Thinking About Markets

It is time to talk about markets. Differently.

One may think there may be nothing new to talk about markets. After all, we have been talking about this endlessly for thirty years now. Markets as the mantra for everything under the sun, the panacea for all our ills etc. Or, if you are negatively inclined, for all the problems we have. Including a new word, to be spoken every time with the same disdain Lady Thatcher used for the word 'socialist', 'marketisation'. What more can there possibly be to talk about the markets?

For many, the last few years have shaken the unquestioning magic of the markets: It does not seem to solve all our problems after all. In fact, it can make things quite ugly. Many of the words, 'ethics' prominently among them, which were becoming antiquities have been brought back to use. On the other hand, there is little appetite to revive the old socialist past as we knew it: No one could yet come up with a satisfactory explanation why Soviet Union failed so spectacularly and why Communist Parties around the world continue to run out of ideas. So, a new conversation may indeed be needed, on both sides.

For me, the iconic figure of the market economy is not Margaret Thatcher, or Friedrich Hayek, but rather the 18 year old Miriam Weeks, or as the media likes to call her, Belle Knox. This is the student at Duke University who became a porn star to pay her tuition. (read her first interview here) Obviously, the university is red-faced about it: The whole academic establishment is embarrassed about her. The embarrassment isn't about the fact that they use market mechanisms to 'price' education so that it has gone beyond someone who both has the intellectual ability (otherwise she won't get into Duke) and the desire (otherwise she won't go that far) to pursue a college degree: The embarrassment seems to be that a woman using market mechanism on her body. The problem, if there is one, is not about sex: The college life is full of it (read Tom Wolfe's I Am Charlotte Simmons or follow the case of Duke's own Lacrosse team) and pornography is legal too. One may say it is about markets going too far, but those same people would take issues about the claim that markets should be kept out of education.

Miriam Weeks may indeed be recognised as a Feminist icon and the debate will revolve around the main issue - her right to her body: However, she also represents a frontier figure in the debate about the market, and the limits of it. It is unlikely to stop the march of the markets, and for most people, the fuss is completely pointless. But for those who settled on markets as the answer for everything, her case may present a particular dilemma which needs to be addressed.

Indeed, we must also pay heed to the broader discussion about the record of the markets.

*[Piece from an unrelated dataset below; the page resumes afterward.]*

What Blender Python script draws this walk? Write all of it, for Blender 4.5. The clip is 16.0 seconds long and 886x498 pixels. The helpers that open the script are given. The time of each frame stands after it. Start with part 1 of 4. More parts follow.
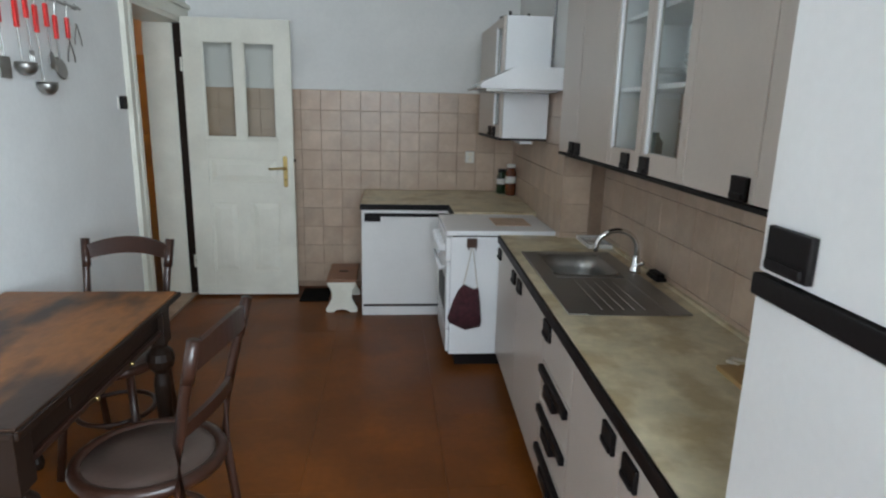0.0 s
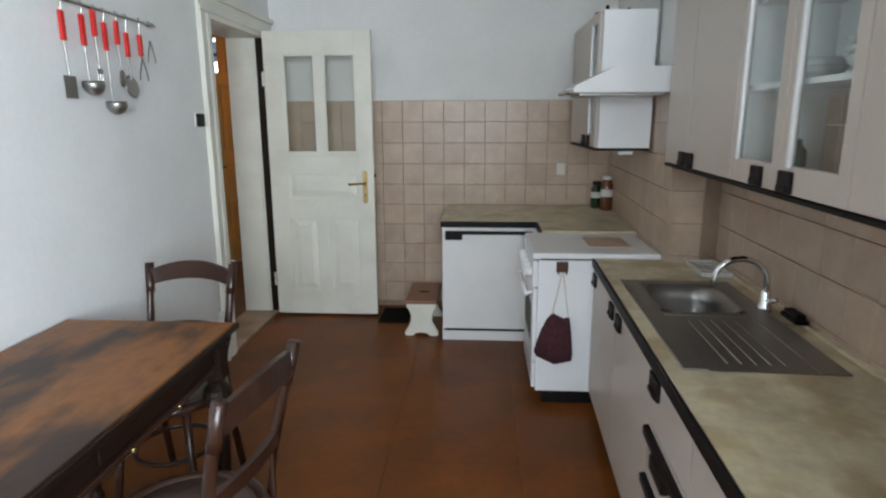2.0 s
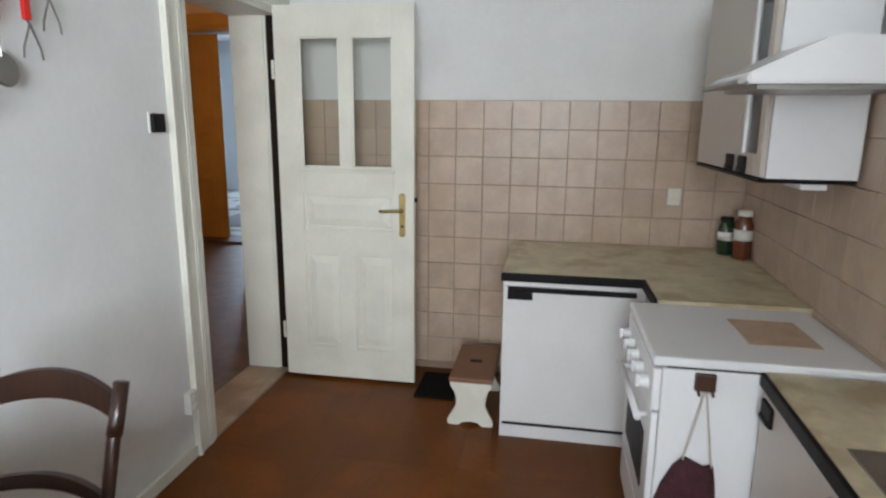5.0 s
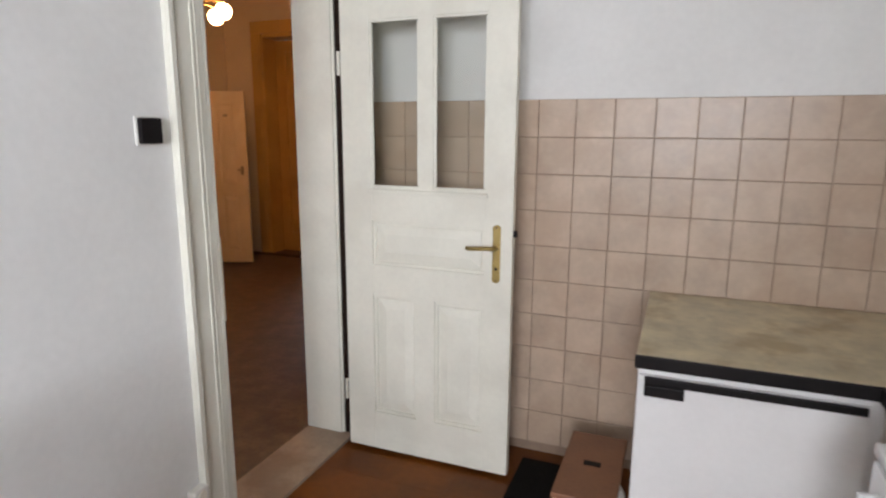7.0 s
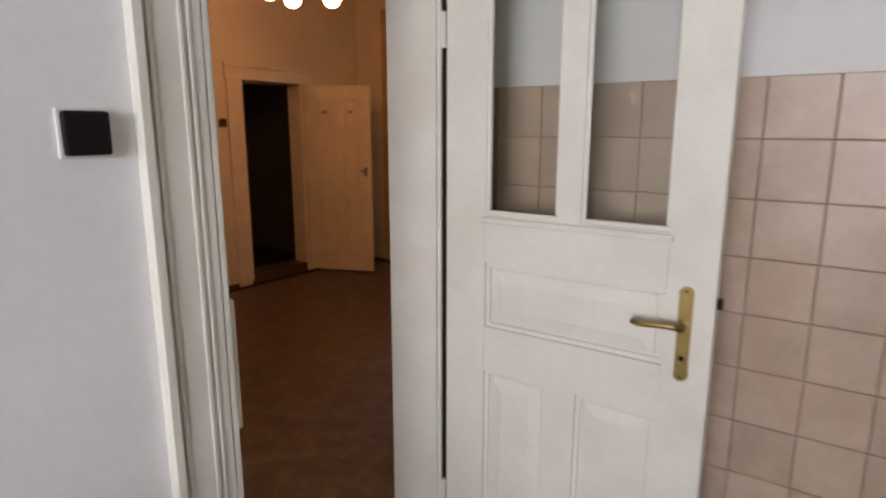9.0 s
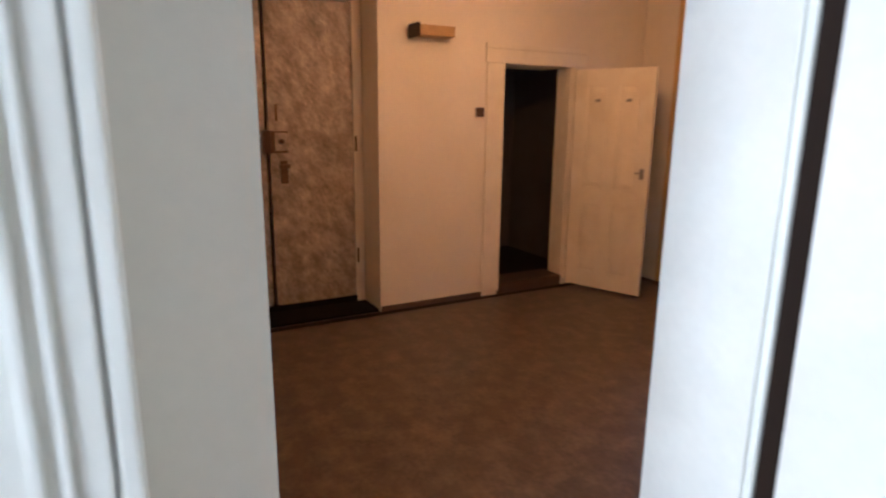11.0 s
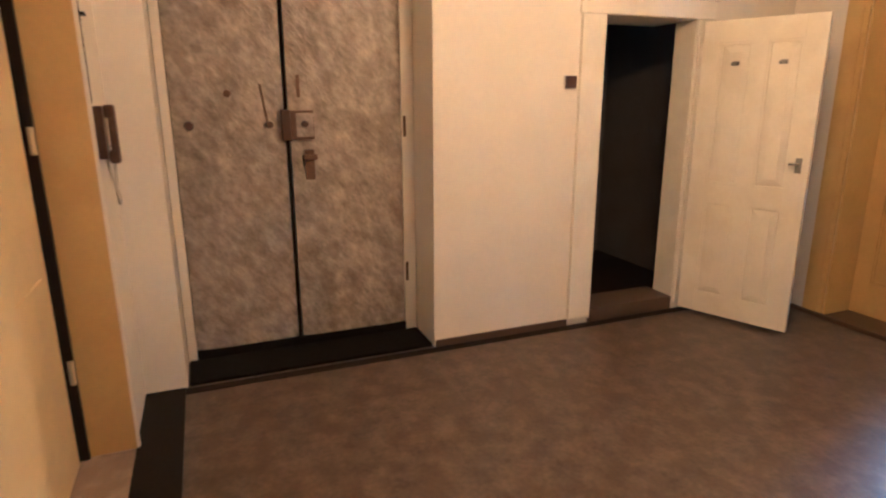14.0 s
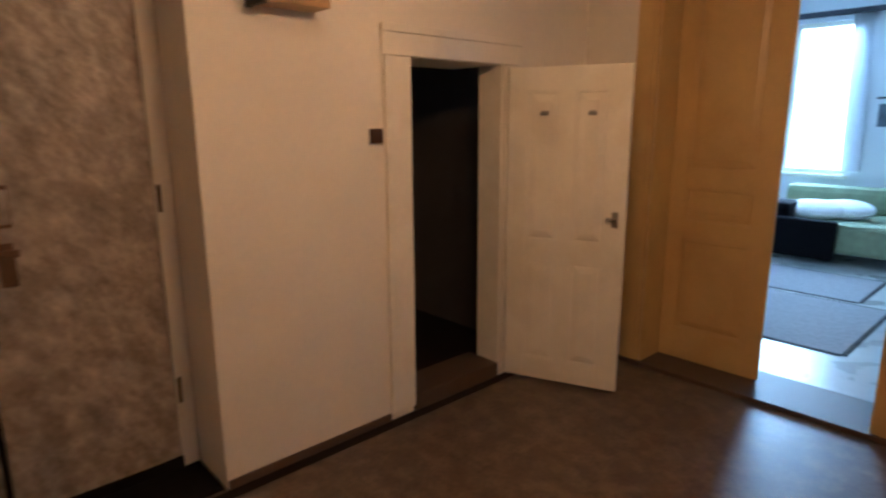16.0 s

Those who seem to think, markets are behind all the marvels of the modern technology, and primarily responsible for the mankind escaping the Malthusian trap, are indeed distorting the record, perhaps intentionally. They are consciously ignoring the fact that the progress of technology happened on the back of massive public efforts in research and development and education, between the 1840s and 1970s, and if anything, leaving the market as the sole driver of our progress from this point onwards leave us with a serious risk of getting back to the Malthusian trap.

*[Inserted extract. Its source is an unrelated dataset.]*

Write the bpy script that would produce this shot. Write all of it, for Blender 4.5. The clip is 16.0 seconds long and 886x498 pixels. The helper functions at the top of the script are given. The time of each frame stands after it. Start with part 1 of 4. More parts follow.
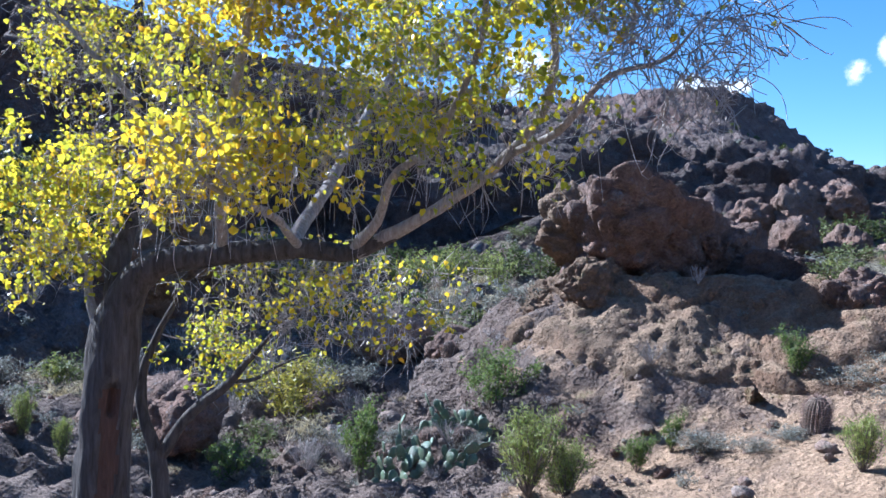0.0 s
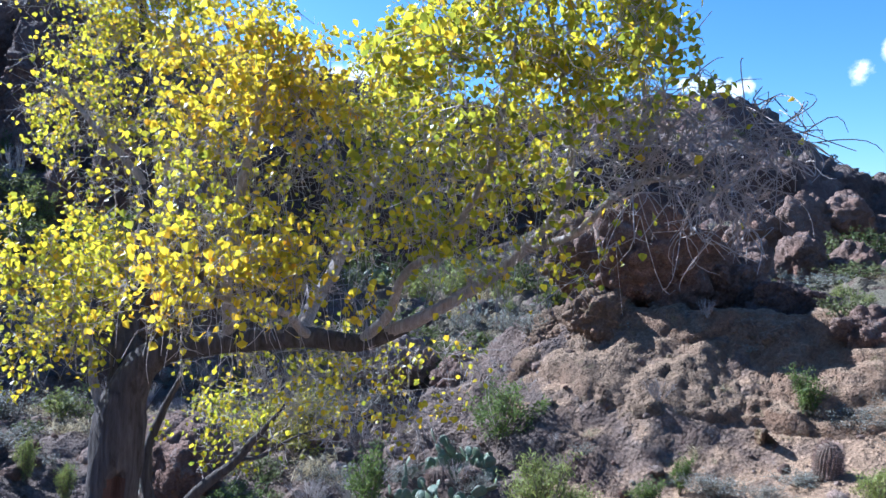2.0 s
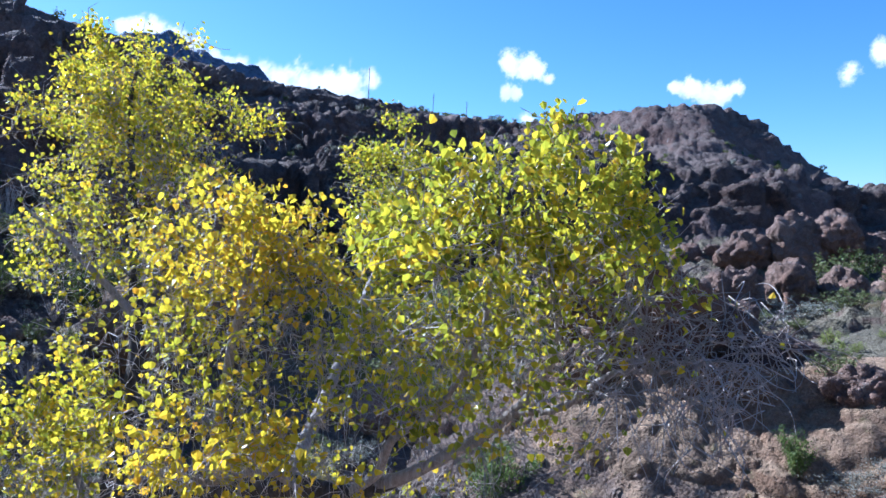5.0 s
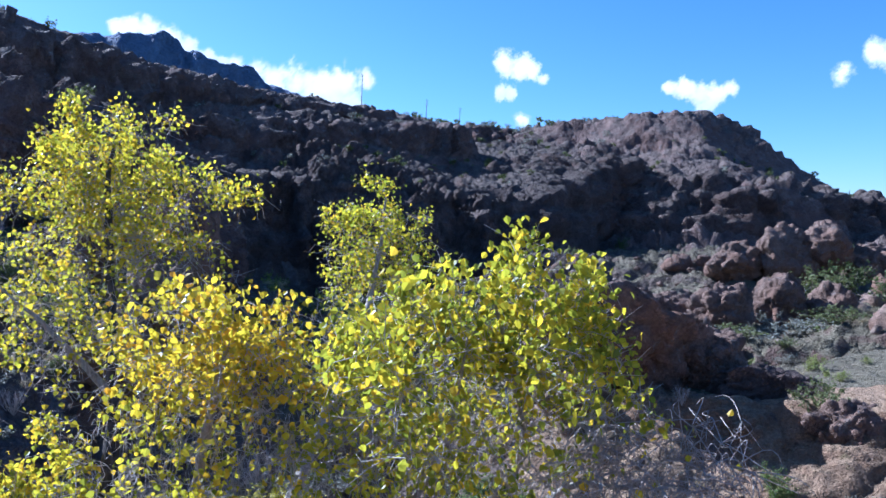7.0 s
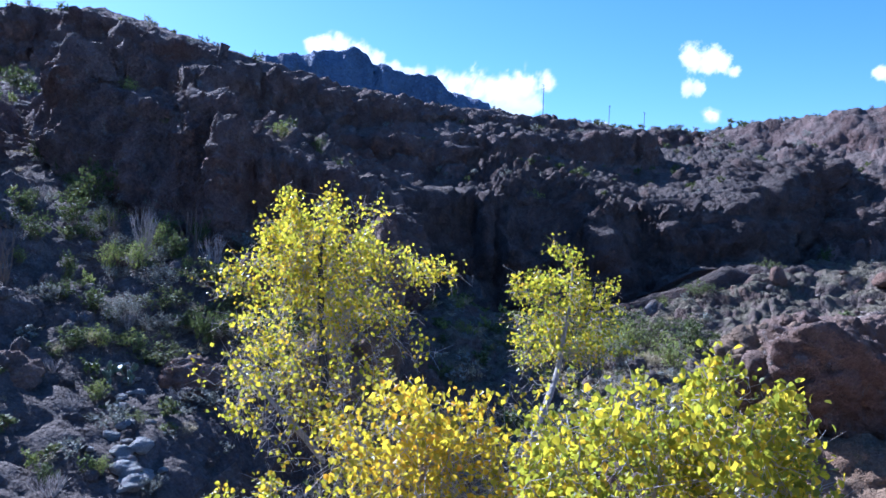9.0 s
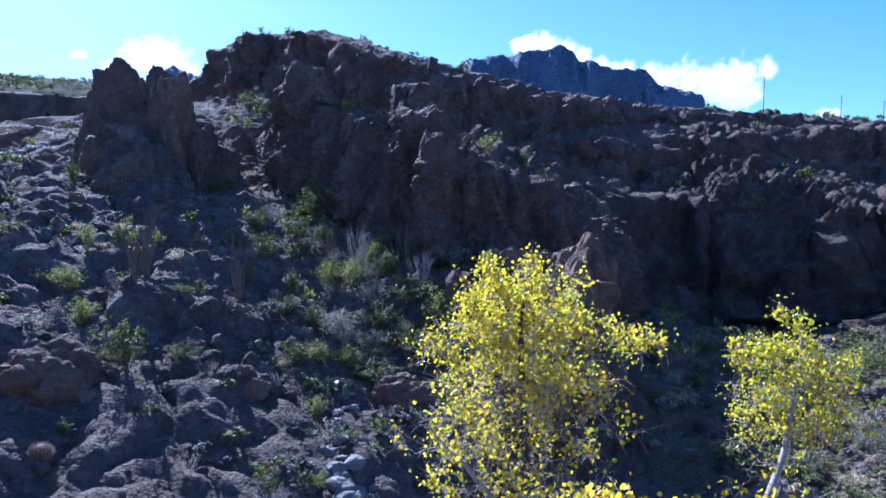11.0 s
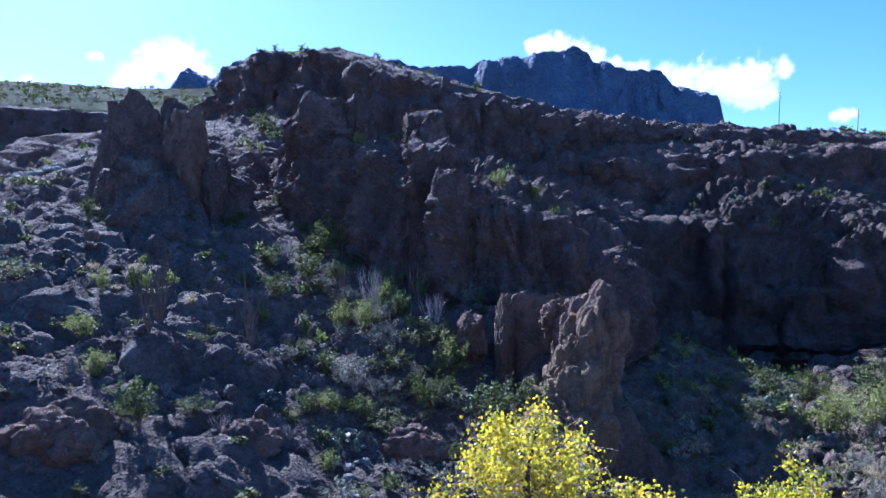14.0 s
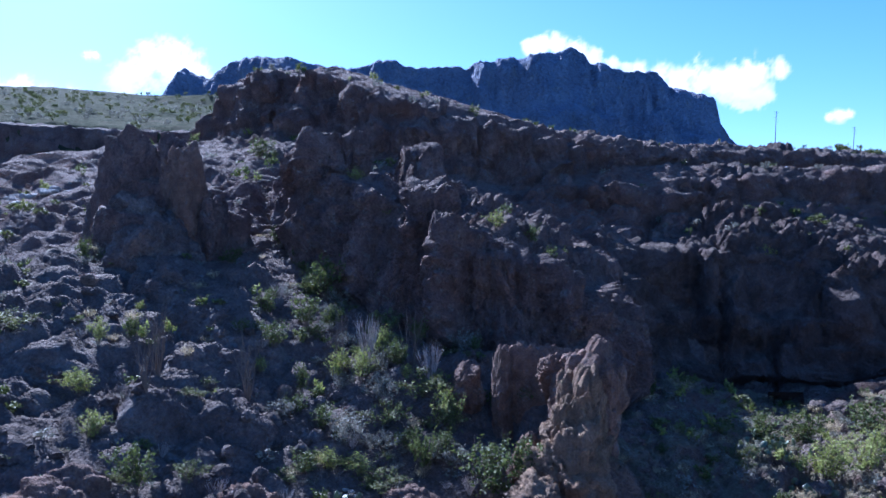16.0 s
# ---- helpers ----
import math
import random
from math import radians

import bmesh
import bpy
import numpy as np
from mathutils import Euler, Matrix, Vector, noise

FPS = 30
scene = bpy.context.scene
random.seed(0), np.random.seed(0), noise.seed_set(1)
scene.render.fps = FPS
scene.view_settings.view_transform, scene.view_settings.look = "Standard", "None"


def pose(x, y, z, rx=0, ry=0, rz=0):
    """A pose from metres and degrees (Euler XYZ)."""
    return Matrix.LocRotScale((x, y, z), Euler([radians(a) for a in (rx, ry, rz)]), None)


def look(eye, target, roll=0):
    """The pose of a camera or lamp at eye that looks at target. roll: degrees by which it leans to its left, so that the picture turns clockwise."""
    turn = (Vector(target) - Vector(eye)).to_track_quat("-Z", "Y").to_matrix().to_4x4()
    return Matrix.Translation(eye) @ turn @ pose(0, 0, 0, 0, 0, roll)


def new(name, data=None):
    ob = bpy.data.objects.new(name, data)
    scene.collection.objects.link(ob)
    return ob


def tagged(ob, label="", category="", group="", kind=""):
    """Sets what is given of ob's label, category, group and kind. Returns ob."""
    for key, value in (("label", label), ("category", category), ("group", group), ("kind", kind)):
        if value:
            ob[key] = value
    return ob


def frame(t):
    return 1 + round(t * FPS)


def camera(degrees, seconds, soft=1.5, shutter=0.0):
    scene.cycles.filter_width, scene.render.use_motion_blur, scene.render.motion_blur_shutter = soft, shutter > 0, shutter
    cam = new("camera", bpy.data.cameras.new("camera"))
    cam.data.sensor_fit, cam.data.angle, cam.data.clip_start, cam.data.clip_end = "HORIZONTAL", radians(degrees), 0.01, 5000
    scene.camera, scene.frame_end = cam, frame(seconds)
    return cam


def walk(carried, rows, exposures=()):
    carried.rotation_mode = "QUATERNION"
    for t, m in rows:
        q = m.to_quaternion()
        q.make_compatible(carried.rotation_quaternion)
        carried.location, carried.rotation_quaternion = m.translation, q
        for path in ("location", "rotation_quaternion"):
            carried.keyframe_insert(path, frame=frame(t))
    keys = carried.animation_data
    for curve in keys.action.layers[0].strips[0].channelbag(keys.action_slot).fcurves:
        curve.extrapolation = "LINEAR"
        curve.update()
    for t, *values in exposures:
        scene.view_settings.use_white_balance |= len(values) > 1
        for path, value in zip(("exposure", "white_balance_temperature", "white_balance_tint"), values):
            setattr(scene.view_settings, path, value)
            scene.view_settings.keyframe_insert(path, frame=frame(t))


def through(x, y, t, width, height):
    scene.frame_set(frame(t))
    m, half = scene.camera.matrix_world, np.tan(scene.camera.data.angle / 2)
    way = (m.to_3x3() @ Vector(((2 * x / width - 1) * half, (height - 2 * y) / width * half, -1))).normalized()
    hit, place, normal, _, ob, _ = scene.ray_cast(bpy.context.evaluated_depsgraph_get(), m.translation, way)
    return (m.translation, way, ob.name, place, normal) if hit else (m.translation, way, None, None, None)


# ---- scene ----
cam = camera(58.4, 16.0)
PATH = [
    (0, (0.0, 0.0, 3.0), (0.0, 1.999, 2.954), 1.1),
    (0.5, (-0.016, 0.14, 3.161), (-0.019, 2.14, 3.111), 1.2),
    (1, (-0.045, 0.192, 3.331), (-0.05, 2.192, 3.28), 1.3),
    (1.5, (-0.068, 0.166, 3.499), (-0.074, 2.166, 3.451), 1.2),
    (2, (-0.084, 0.155, 3.678), (-0.091, 2.155, 3.631), 1.2),
    (2.5, (-0.091, 0.132, 3.85), (-0.095, 2.132, 3.808), 1.0),
    (3, (-0.089, 0.125, 4.044), (-0.092, 2.124, 4.0), 1.1),
    (3.5, (-0.083, 0.144, 4.239), (-0.084, 2.143, 4.197), 1.0),
    (4, (-0.091, 0.141, 4.428), (-0.088, 2.141, 4.388), 0.9),
    (6.5, (0.055, 0.103, 5.321), (0.078, 2.102, 5.283), 0.7),
    (7, (0.105, 0.078, 5.49), (0.13, 2.078, 5.452), 0.7),
    (7.5, (0.118, 0.074, 5.668), (0.144, 2.073, 5.631), 0.7),
    (8, (0.073, -0.073, 5.905), (0.066, 1.927, 5.863), 1.0),
    (8.5, (0.062, -0.2, 6.077), (-0.115, 1.792, 6.046), 1.0),
    (9, (0.053, -0.2, 6.247), (-0.375, 1.753, 6.213), 0.1),
    (9.5, (0.019, -0.13, 6.4), (-0.635, 1.76, 6.369), -0.4),
    (10, (-0.02, -0.02, 6.558), (-0.828, 1.809, 6.524), -0.3),
    (12.5, (0.027, 0.19, 7.587), (-0.915, 1.953, 7.55), -0.2),
    (13, (0.04, 0.186, 7.845), (-0.904, 1.949, 7.809), -0.2),
    (13.5, (0.043, 0.188, 8.14), (-0.901, 1.951, 8.104), -0.3),
    (14, (0.04, 0.193, 8.486), (-0.904, 1.956, 8.45), -0.2),
    (14.5, (0.038, 0.188, 8.898), (-0.905, 1.951, 8.861), -0.2),
    (15, (0.02, 0.194, 9.344), (-0.921, 1.959, 9.307), -0.2),
    (15.5, (0.022, 0.18, 9.84), (-0.917, 1.946, 9.803), -0.1),
    (16, (0.019, 0.178, 10.364), (-0.917, 1.945, 10.327), -0.1),
]
walk(cam, [(t, look(eye, target, roll)) for t, eye, target, roll in PATH],
     [(0.0, 1.60, 4860, 9), (1.5, 1.58, 4860, 9), (2.5, 1.50, 4840, 10), (4.0, 1.40, 4770, 10), (7.5, 1.33, 4660, 13), (10.0, 1.50, 4630, 18), (16.0, 1.50, 4610, 19)])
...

So, I return to my initial proposition: It is time to think about markets, differently. It is one of the wonderful human inventions, that happened without the 5-year planners and management experts having a say: It is therefore unlikely to go away. However, this is one of the many formats of organising activity available in human repertoire, and should be recognised as such. People such as Miriam Weeks should push us into thinking that there may be, should be, a limit to the market, and this may not be about pornography at all.